Title: Just Another Cinderella Story

Author: grapestrawberry

Review by: xiaoxi

@ http://darkside-jj.blogspot.com

Title: 8/10

As the title suggest, this is yet another typical Cinderella story. However, there was a twist to it - the Cinderella searching for the Prince instead of the Prince searching for her.


Foreword: 3/10

I do not like it when authors feed the storyline to the readers. There should be an excerpt of the most exciting portion of the fan fiction at least. Excerpts and foreword help lure in readers who are interested in the fan fiction. By telling the storyline, people can more or less predict the story even before you start with Chapter One. Thankfully you only touched briefly on the storyline and have not revealed any other information that might’ve been a spoiler.


Appearance: 6/10

I wonder why Junsu wasn’t placed on the poster as like how he was in the background? I would prefer to have it coordinated - either Junsu is on both poster and background, or he is not placed there at all. Also, the font is a little stressful on the eyes against your background. You might want to try darker colours.


Plot: 13/15

Although the whole ‘Cinderella’ thing was a little cliché, it was made slightly more interesting with Sun Yee searching for the Prince. There’s only one word to describe the interactions between Sun Yee and Jaejoong - sweet.


Flow: 7/10

Pace was a little quick at times, but overall it was okay.


Originality: 7/10

As I’ve mentioned, the plot is rather cliché, but you had added your own twist to it.


Spelling/Grammar/Punctuation/Vocabulary: 7/10

I would appreciate it if you had typed your words in full instead of using of using contractual forms. It would make your writing seem much more professional.

Also, you might like to add a list of commonly used Korean words and its English translation somewhere in your fan fiction, be it at the end of each chapter or in your foreword. Although I personally have no trouble reading it, placing a translation list would help others who might not know what is “oppa”, “gomahwo”, “omo” and so on.

Just something that I noticed in Chapter One. Numbers below ten should always be typed out in full instead of just placing a ‘6’ there.

You had:

“The party’s not until 6 in the evening.”

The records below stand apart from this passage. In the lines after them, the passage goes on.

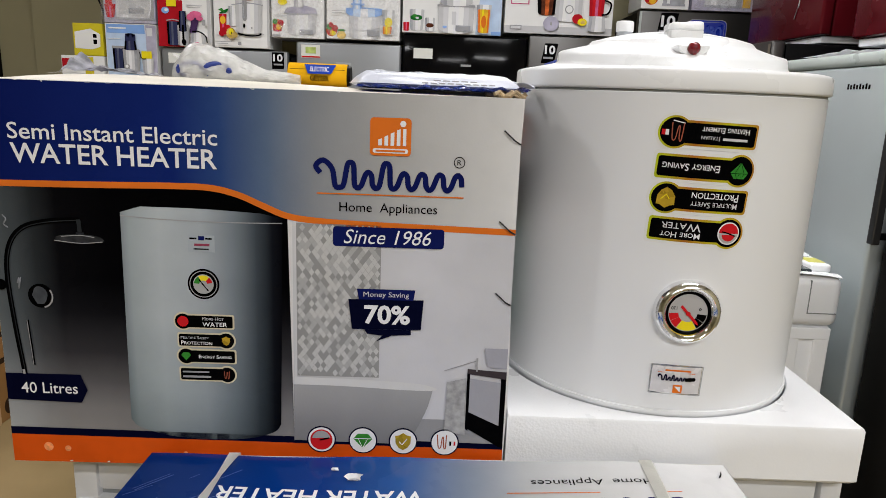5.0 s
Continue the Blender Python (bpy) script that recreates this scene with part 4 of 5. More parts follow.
def side(v, z, k):
    b, c = v / CD, (z - CZ) / CH
    return (0.004 + 0.004 * math.sin(math.pi * b) + 0.002 * math.sin(7 * c + 3 * b) + 0.0006 * k, v, z - CZ)


deco("print_side_band", [rect(0.004, 0.456, 1.20, 1.343)], side, 1, mat("side_grey_print", (0.11, 0.11, 0.115), 0.3), carton, cut=0.02)
deco("print_side_line", [[(0.004, 1.190), (0.10, 1.197), (0.10, 1.205), (0.004, 1.198)]], side, 2, ORANGE, carton, cut=0.02)
deco("print_side_word_bar", [rect(0.03, 0.20 - 0.02 * (i % 3), 1.15 - 0.016 * i, 1.155 - 0.016 * i) for i in range(11)], side, 2, GREYPRINT, carton, cut=0.02)
deco("print_side_mark", ribbon(scribble(0.10, 0.36, 1.235, 1.265), 0.006), side, 2, DARKNAVY, carton)
deco("print_side_emblem", [rrect(0.20, 0.255, 1.275, 1.325, 0.004)], side, 2, ORANGE, carton)
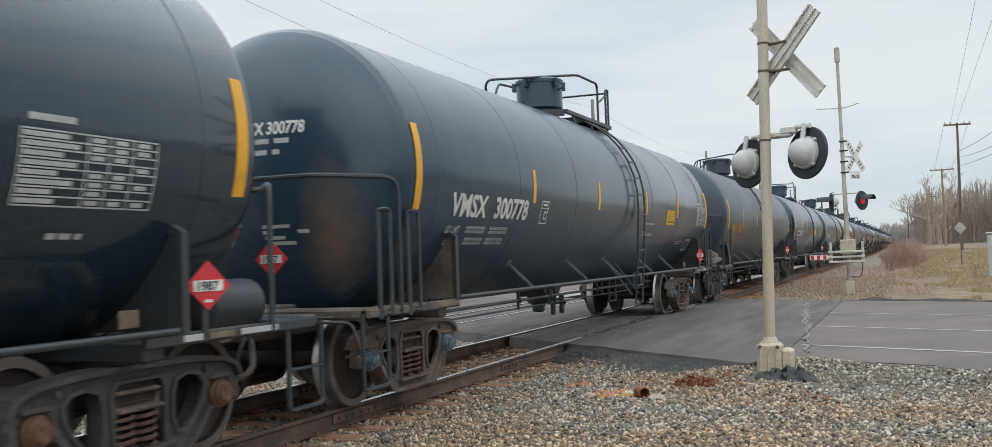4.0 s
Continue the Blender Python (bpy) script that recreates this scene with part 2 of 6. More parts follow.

And in Chapter Two, you had “He’s really going here”. It should be “He’s really coming here”.

However, I would like to suggest, “He is indeed coming my way.”

As for the chapters you rushed and apologized for mistakes, you can always go back to edit them out. I kept a closed eye since I could tell you’re a much better writer than that in certain chapters.


Characterization: 8/10

I totally understood their characters, except sometimes I have this feeling that there’s something missing from Jaejoong. Maybe it was because he has been mysterious from the start.


Writing Style: 7/10

Your writing style is simple and easy to comprehend.


Overall Enjoyment: 3/5

Bonus: 3/5

I like authors who interact with readers (:

Total: 72/105

Reviewer’s note:

Thanks for choosing me as your reviewer! I’m sorry for taking so long on this review. I might have been a little harsh in this review, but I do understand I would like perfection for everyone’s writing, not just my own writing.

By the way, I’ve heard soju does not actually get the person drunk. It’s just a scorching feeling down the throat, but you won’t get drunk from it. But yeah, I just took it that Sun Yee got conked out by soju since I’m not exactly 100% certain myself.

Good luck and thanks for requesting!